The UK Government’s Building Safety Bill is back in the House of Commons today.

The UK Government has promised over and over again that leaseholders would not bear the cost of the building safety crisis, but the fact is many leaseholders will still have to pay, and without decisive Government action will pay more in future.

Labour have consistently called for the UK Government to legislate to ensure leaseholders are protected from the costs of remediating any historic cladding and non-cladding defects.

Our priority is to protect innocent homeowners. We will work with any MP to resolve this crisis, and continue to seek to amend the Building Safety Bill to give leaseholders the protections in law that have long been promised by the Government.

Homeowners, many of them first time buyers, are currently trapped in a perfect storm – in unsafe buildings because they can’t sell their homes, having been forced to pay thousands in remediation works through no fault of their own.

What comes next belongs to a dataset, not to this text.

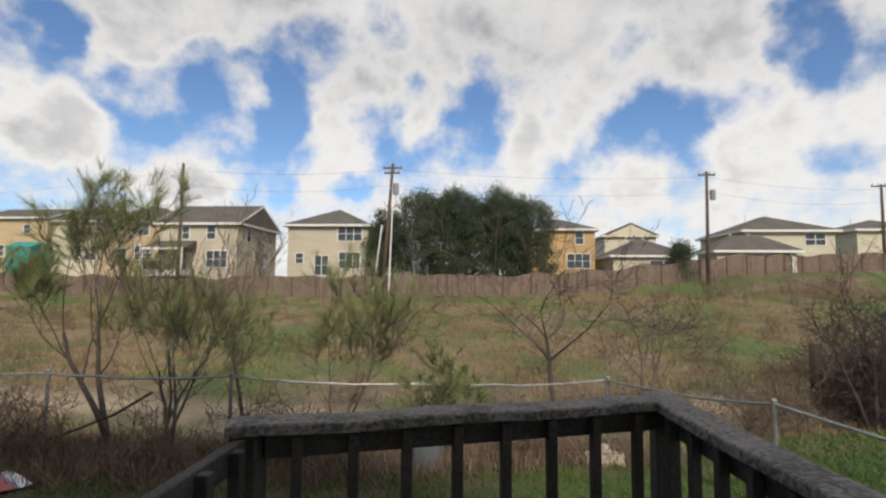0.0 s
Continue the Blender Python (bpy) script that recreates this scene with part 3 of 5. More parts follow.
def build_ac():
    cx, cy, r, h = -7.22, 0.70, 0.39, 0.85
    zb = gz(cx, cy) + 0.02
    ac = thing("air_conditioner", "dark grey outdoor cooling unit with round top fan", "air conditioner", at=(cx, cy, zb))

    def rounded(rad, z0, z1, corner=0.10):
        bm = bmesh.new()
        pts = []
        for qx, qy, a0 in ((1, 1, 0), (-1, 1, 90), (-1, -1, 180), (1, -1, 270)):
            for i in range(5):
                a = radians(a0 + i * 22.5)
                pts.append((qx * (rad - corner) + corner * math.cos(a), qy * (rad - corner) + corner * math.sin(a)))
        lo = [bm.verts.new((x, y, z0)) for x, y in pts]
        hi = [bm.verts.new((x, y, z1)) for x, y in pts]
        bm.faces.new(lo[::-1]), bm.faces.new(hi)
        for i in range(len(pts)):
            bm.faces.new((lo[i], lo[(i + 1) % len(pts)], hi[(i + 1) % len(pts)], hi[i]))
        return bm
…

Any further measures that help resolve the building safety crisis are welcome but blameless leaseholders are being hit with bills right now. Labour have long been leading cross-bench calls to legally protect leaseholders from paying the cost of removing dangerous cladding.

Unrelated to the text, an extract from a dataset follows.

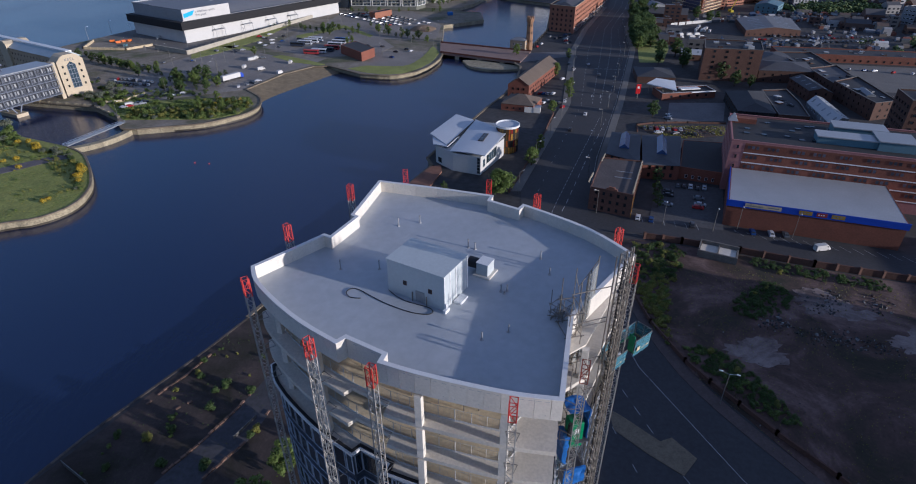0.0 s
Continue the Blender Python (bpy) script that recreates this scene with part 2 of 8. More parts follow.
GREYWALL = shade("grey_cladding", (0.30, 0.31, 0.32), 0.55, 0.1, 0.12, 0.15, 2, 0.04, rnd=0.2)
BLACKCLAD = shade("black_cladding", (0.014, 0.014, 0.016), 0.85, 0, 0.2, 0.3, 2, 0.04)
PINK = shade("pink_brick", (0.33, 0.155, 0.145), 0.85, var=0.16, big=0.15, small=2.2, bump=0.08)
BLUEPAINT = shade("blue_painted_fascia", (0.02, 0.06, 0.42), 0.45, var=0.12, big=0.3, small=3, bump=0.03)
TEALCLAD = shade("pale_blue_cladding", (0.11, 0.20, 0.25), 0.6, var=0.1, big=0.2, small=2, bump=0.03)
SLATE = shade("slate_roof", (0.060, 0.060, 0.066), 0.7, var=0.25, big=0.12, small=1.8, bump=0.2, rnd=0.25)
TILEROOF = shade("brown_tile_roof", (0.15, 0.115, 0.085), 0.85, var=0.22, big=0.15, small=1.8, bump=0.25, rnd=0.15)
FELT = shade("dark_felt_roof", (0.036, 0.036, 0.039), 0.8, var=0.3, big=0.1, small=1.4, bump=0.1, rnd=0.25)
METALROOF = shade("pale_metal_roof", (0.38, 0.39, 0.40), 0.4, 0.2, 0.1, 0.12, 1.8, 0.05, rnd=0.12)
GREYROOF = shade("grey_sheet_roof", (0.17, 0.17, 0.175), 0.6, 0.1, 0.2, 0.1, 1.6, 0.08, rnd=0.25)
COPPER = shade("green_glazed_panels", (0.022, 0.048, 0.036), 0.3, 0.1, 0.2, 0.2, 2, 0.02)
YELLOWG = shade("yellow_green_panel", (0.58, 0.55, 0.03), 0.5, 0, 0.12, 0.3, 3, 0.02)
PAINTWHITE = shade("road_paint", (0.36, 0.36, 0.35), 0.8, var=0.3, big=0.5, small=4, bump=0.05)
BARK = shade("tree_bark", (0.085, 0.06, 0.04), 0.95, var=0.3, big=1, small=8, bump=0.5)
LEAF = shade("green_leaves", (0.155, 0.21, 0.045), 0.75, var=0.2, big=0.3, small=1.6, bump=0.0, rnd=0.25, island=True)
LEAFDARK = shade("dark_green_leaves", (0.085, 0.13, 0.036), 0.8, var=0.2, big=0.3, small=1.6, bump=0.0, rnd=0.25, island=True)
FARLEAF = shade("far_tree_leaves", (0.080, 0.115, 0.040), 0.85, var=0.2, big=0.05, small=0.6, bump=0.0, rnd=0.3, island=True)
GORSE = shade("yellow_blossom", (0.62, 0.44, 0.02), 0.8, var=0.3, big=0.5, small=2.5, bump=0.0, rnd=0.3, island=True)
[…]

However, the Government’s proposals appear far less significant than they sound:

  • There is nothing new for the significant numbers of leaseholders facing huge bills to fix non-cladding defects;
  • There is no help for the countless leaseholders currently mired in mortgage chaos;
  • There is no change in the government’s position on leaseholder liability.
  • The proposal to make developers pay £4bn for cladding removal in buildings under 18 meters is unclear how quickly developers will asked to pay, and what exact measures the government will take if they refuse.
  • Without immediate compulsion on developers this process threatens to continue to be drawn out with leaseholders stuck in properties they cannot sell and leaves those leaseholders to pay their current bills.
  • Buildings under 11 metres have been unfairly excluded from grant funding altogether;
  • We can’t assume that developers will provide the full £4bn on a voluntary basis, and there is seemingly no legal obligation to do so through a new property developer levy.
  • There is also no guarantee that the cost of remediating buildings under 18 metres won’t be drawn from already allocated public funding; meaning funds could be drawn away from house building into maintaining the current stock.

 

If the Tories are serious about doing the right thing, they need to ensure leaseholders are fully protected in law from the costs of fixing all historic defects by amending the government’s Building Safety Bill.

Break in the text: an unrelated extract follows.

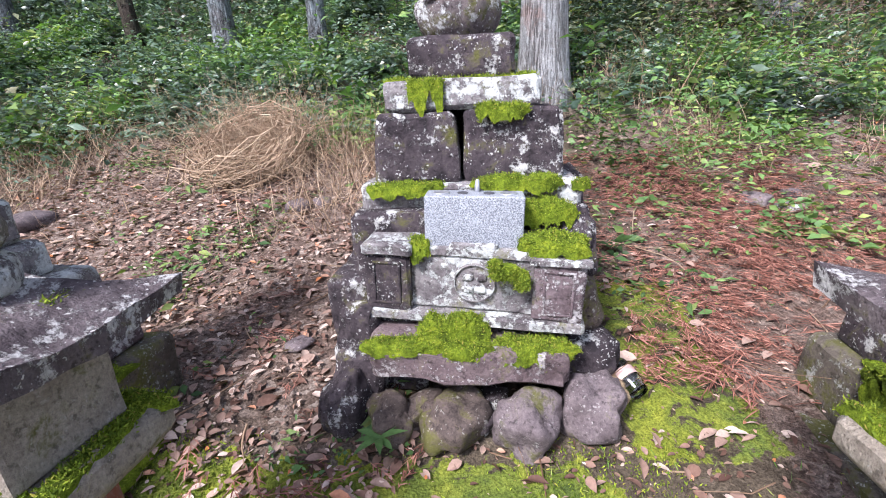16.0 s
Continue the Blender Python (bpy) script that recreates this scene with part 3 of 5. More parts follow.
# ---- grave markers ----
def oval_marker(name, width, height, mat, seed, bottom=0.74, depth=0.8):
    """The egg-topped pillar of a priest's grave: wider towards the top."""
    prof = []
    for k in range(26):
        s = k / 25
        z = s * height
        r = width / 2 * (bottom + (1 - bottom) * min(1, s / 0.72) ** 0.9)
        if s > 0.72:
            q = (s - 0.72) / 0.28
            r *= math.sqrt(max(0.0, 1 - q ** 2.3)) if q < 1 else 0.02
        prof.append((max(r, 0.012), z))
    return lathe(name, prof, mat, 40, 0.025, seed, True, depth)


def lotus_mesh(name, r, h, mat, seed):
    """A lotus seat with petals cut into its side."""
    seg, verts, faces = 48, [], []
    prof = [(0.62, 0), (0.80, 0.12), (0.95, 0.42), (1.0, 0.72), (0.98, 0.92), (0.88, 1.0)]
    for k, z in prof:
        for i in range(seg):
            a = 2 * math.pi * i / seg
            petal = 1 + 0.11 * abs(math.sin(a * 4)) ** 0.7 * (1 - abs(z - 0.6))
            w = 1 + 0.05 * noise.noise(Vector((math.cos(a) * 2 + seed, math.sin(a) * 2, z * 2)))
            verts.append((r * k * petal * w * math.cos(a), r * k * petal * w * math.sin(a), h * z))
    for j in range(len(prof) - 1):
        for i in range(seg):
            a, b2 = j * seg + i, j * seg + (i + 1) % seg
            faces.append((a, b2, b2 + seg, a + seg))
    faces += [tuple(range(seg - 1, -1, -1)), tuple(range((len(prof) - 1) * seg, len(prof) * seg))]
    return mesh_np(name, verts, faces, mat, True)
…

Government Ministers have promised on at least 17 occasions that leaseholders should be protected from ruinous fire safety costs, but time and time again their situation has got worse not better.

Labour is calling on the government to establish a new Building Works Agency, to get a grip of the extent of this crisis and bring down spiralling costs. This crack-team of building safety experts should go block by block, identifying which works need doing, fix, fund and crucially certify them as safe and sellable at the end, to allow leaseholders to finally move on with their lives.